● DESCRIPTION OF THE TASK
Work out how many lines contain "radians". Reply with the count alone.

● DATASET CONTENT
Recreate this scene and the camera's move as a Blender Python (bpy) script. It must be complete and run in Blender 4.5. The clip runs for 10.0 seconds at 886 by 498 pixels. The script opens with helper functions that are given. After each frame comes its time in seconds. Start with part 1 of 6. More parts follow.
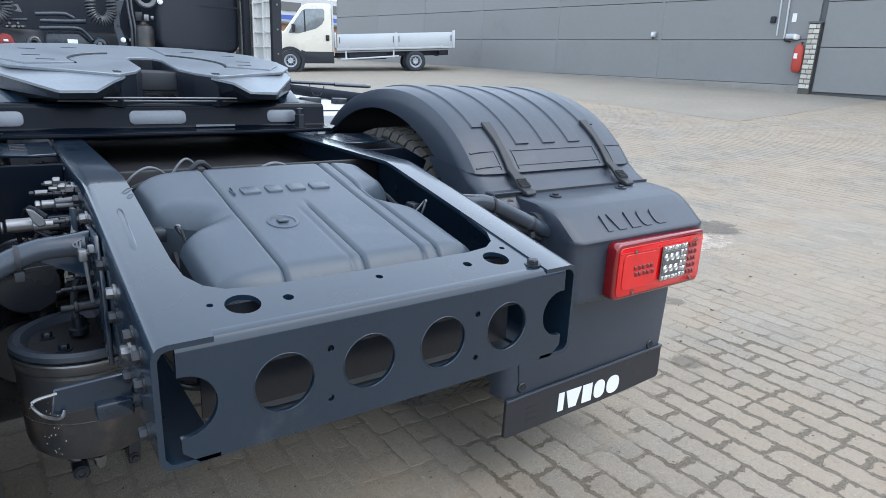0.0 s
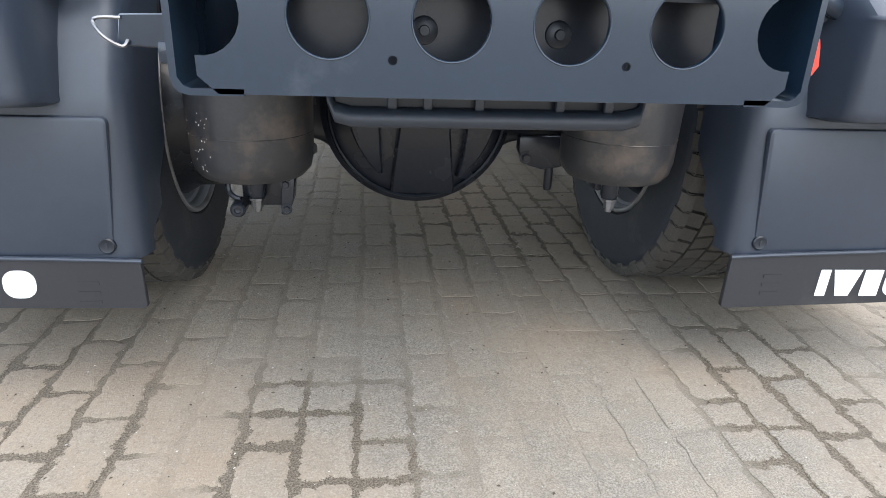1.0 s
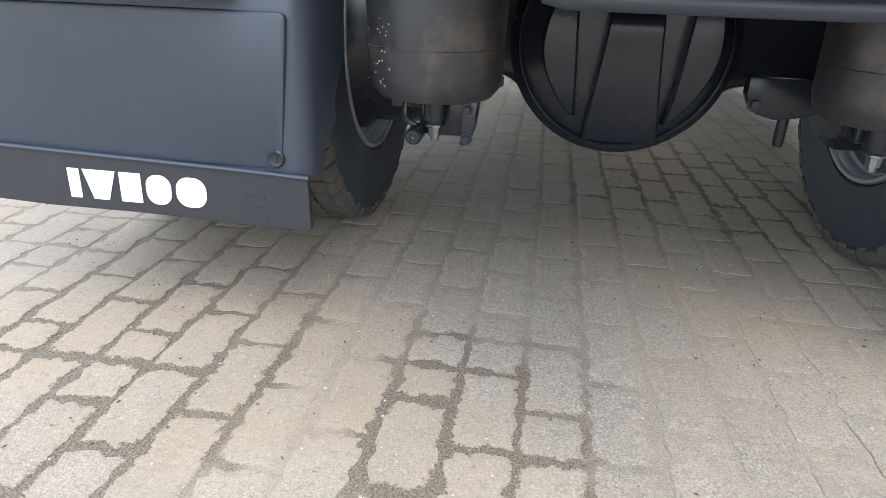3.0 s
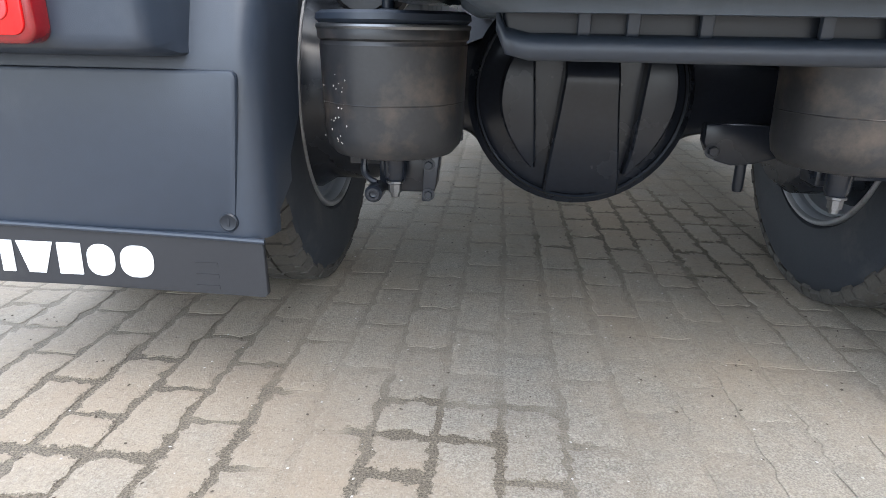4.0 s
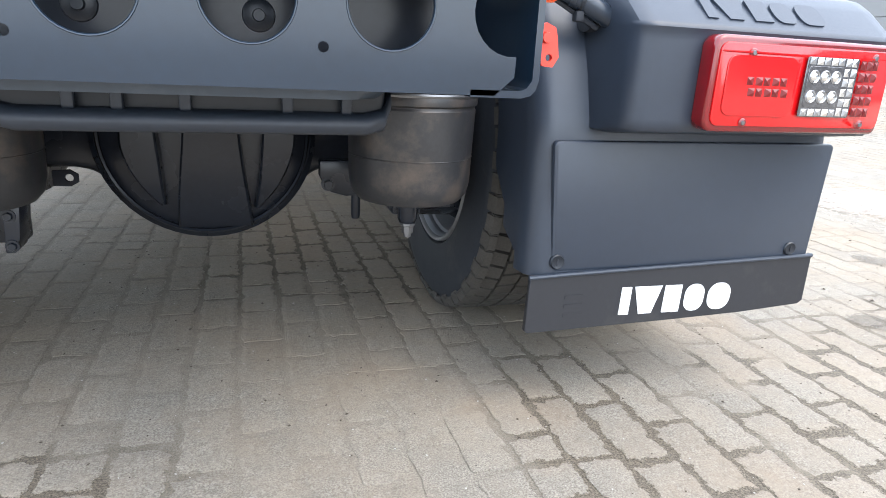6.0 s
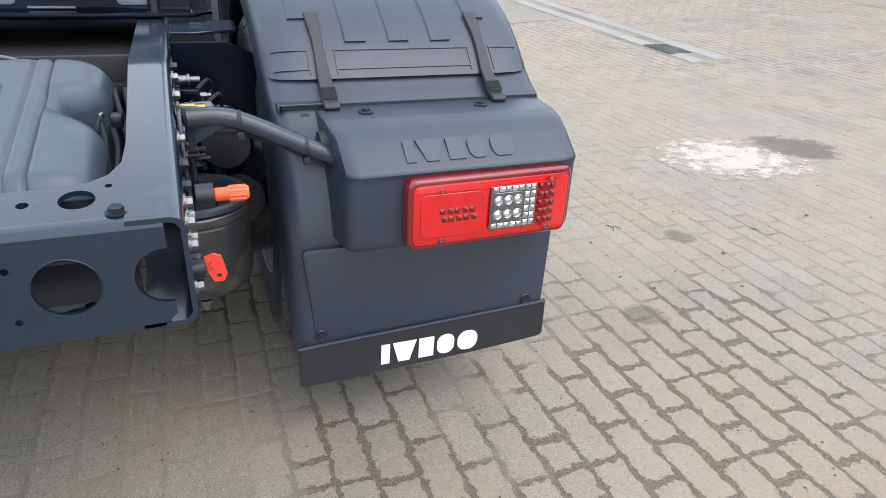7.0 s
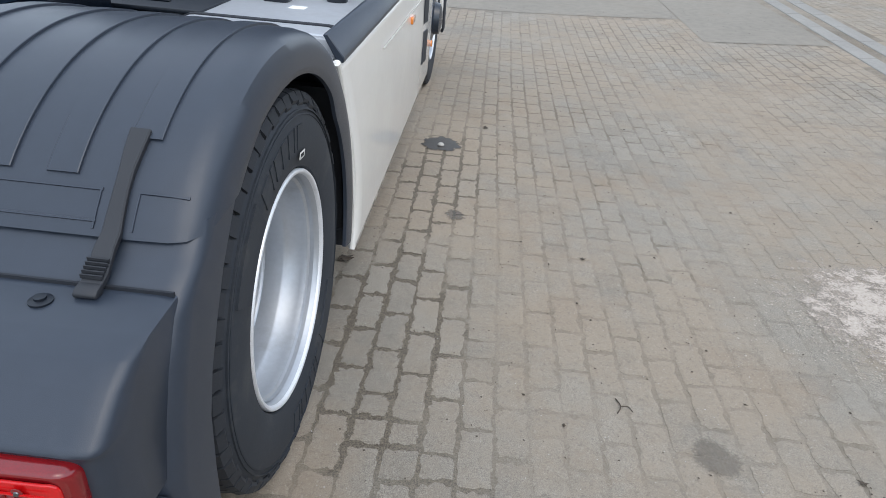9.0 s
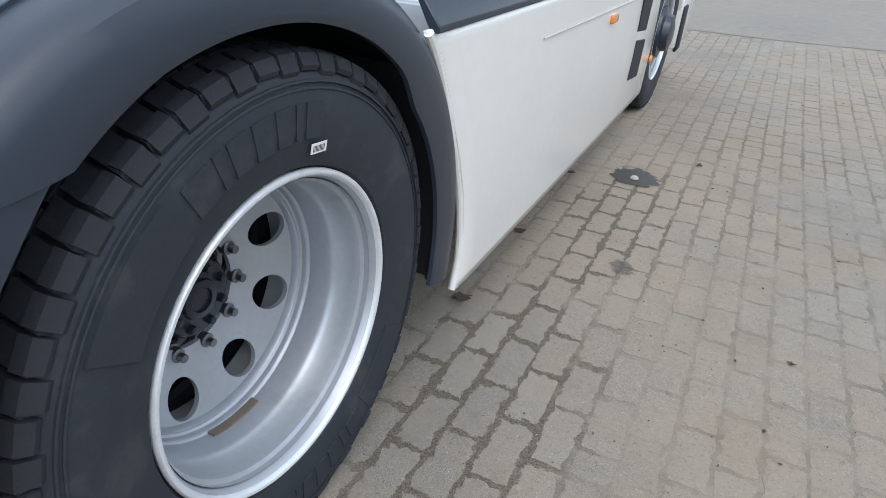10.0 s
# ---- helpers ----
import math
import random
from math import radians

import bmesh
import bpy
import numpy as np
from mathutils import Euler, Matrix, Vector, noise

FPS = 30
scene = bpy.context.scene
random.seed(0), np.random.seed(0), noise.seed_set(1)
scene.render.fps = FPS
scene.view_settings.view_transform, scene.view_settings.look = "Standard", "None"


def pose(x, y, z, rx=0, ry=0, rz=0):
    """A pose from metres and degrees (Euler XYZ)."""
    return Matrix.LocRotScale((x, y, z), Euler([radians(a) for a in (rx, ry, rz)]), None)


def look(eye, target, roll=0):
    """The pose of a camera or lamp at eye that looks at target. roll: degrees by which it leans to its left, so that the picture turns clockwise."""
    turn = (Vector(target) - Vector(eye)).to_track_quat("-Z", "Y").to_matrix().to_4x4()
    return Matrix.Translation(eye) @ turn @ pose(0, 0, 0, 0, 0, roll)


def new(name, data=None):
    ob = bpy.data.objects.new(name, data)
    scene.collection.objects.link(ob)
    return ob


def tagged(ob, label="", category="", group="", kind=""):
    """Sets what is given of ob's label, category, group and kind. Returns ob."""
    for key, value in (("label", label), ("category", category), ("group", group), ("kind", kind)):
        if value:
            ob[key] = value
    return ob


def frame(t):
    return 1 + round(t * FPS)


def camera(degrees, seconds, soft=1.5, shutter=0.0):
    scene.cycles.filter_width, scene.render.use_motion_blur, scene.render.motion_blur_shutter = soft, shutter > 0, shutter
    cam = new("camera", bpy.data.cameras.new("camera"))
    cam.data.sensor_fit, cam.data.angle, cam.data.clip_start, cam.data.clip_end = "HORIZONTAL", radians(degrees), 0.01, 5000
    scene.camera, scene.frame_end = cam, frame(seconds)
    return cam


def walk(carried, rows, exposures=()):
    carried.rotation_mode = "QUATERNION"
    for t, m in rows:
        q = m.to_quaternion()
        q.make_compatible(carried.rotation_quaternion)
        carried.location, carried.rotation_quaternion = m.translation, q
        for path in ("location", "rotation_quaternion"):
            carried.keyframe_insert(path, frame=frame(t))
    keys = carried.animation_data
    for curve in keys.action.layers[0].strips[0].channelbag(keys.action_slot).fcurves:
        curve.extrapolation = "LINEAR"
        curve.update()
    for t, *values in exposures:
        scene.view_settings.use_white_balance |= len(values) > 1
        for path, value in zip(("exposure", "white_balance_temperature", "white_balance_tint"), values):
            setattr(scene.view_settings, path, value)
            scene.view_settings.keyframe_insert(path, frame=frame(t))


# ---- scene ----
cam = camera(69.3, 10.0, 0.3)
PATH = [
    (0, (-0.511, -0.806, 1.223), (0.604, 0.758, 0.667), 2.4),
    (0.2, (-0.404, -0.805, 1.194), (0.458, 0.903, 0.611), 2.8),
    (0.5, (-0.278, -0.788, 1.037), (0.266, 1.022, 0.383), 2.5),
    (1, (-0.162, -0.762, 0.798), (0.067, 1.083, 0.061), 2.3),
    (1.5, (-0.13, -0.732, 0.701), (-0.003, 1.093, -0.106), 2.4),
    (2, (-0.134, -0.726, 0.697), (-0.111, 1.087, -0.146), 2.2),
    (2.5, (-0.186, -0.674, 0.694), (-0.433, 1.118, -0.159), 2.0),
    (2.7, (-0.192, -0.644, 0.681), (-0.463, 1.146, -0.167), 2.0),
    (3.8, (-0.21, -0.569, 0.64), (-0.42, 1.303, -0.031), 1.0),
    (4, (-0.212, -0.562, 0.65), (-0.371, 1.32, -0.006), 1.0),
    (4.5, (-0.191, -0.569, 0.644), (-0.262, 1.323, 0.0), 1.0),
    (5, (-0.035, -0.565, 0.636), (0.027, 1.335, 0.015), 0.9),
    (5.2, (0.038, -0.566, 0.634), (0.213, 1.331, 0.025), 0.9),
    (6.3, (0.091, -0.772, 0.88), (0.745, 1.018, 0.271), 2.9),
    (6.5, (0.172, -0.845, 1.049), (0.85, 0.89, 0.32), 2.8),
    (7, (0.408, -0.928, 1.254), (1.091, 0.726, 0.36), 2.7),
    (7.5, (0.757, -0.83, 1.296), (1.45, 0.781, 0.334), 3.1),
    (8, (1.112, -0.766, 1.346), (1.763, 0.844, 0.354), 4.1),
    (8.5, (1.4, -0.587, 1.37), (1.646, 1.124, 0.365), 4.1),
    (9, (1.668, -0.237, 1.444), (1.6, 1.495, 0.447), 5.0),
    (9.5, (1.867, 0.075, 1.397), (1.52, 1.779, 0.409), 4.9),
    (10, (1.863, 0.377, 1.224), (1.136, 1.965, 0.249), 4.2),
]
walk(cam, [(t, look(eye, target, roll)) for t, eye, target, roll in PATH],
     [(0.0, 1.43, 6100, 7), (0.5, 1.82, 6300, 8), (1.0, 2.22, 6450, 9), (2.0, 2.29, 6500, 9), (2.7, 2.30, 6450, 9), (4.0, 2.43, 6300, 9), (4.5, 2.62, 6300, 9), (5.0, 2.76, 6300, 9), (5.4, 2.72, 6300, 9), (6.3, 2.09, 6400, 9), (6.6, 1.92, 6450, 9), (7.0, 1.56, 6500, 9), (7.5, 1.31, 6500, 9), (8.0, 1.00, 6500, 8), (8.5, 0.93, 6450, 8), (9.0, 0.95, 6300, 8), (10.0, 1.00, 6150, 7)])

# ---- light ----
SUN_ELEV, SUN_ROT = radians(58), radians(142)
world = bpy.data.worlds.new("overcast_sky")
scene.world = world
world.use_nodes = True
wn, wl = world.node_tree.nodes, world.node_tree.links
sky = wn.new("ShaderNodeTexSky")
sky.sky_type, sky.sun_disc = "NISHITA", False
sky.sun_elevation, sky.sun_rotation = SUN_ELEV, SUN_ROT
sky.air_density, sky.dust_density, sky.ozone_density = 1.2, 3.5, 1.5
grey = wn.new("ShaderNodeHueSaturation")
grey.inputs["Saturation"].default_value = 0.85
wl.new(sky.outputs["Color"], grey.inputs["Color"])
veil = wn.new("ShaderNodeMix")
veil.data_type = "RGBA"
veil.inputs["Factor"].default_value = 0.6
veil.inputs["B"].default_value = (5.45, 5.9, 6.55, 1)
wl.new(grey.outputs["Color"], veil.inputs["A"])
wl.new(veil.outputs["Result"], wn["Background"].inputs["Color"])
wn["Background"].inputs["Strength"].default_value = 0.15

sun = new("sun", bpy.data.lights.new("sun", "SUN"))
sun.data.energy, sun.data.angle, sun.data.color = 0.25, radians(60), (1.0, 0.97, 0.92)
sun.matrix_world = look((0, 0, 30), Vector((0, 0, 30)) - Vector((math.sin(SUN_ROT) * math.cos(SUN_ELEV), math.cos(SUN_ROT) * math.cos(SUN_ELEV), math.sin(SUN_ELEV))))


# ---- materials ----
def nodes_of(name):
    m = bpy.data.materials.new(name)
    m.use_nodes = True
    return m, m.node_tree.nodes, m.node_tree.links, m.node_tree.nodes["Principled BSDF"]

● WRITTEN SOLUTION
5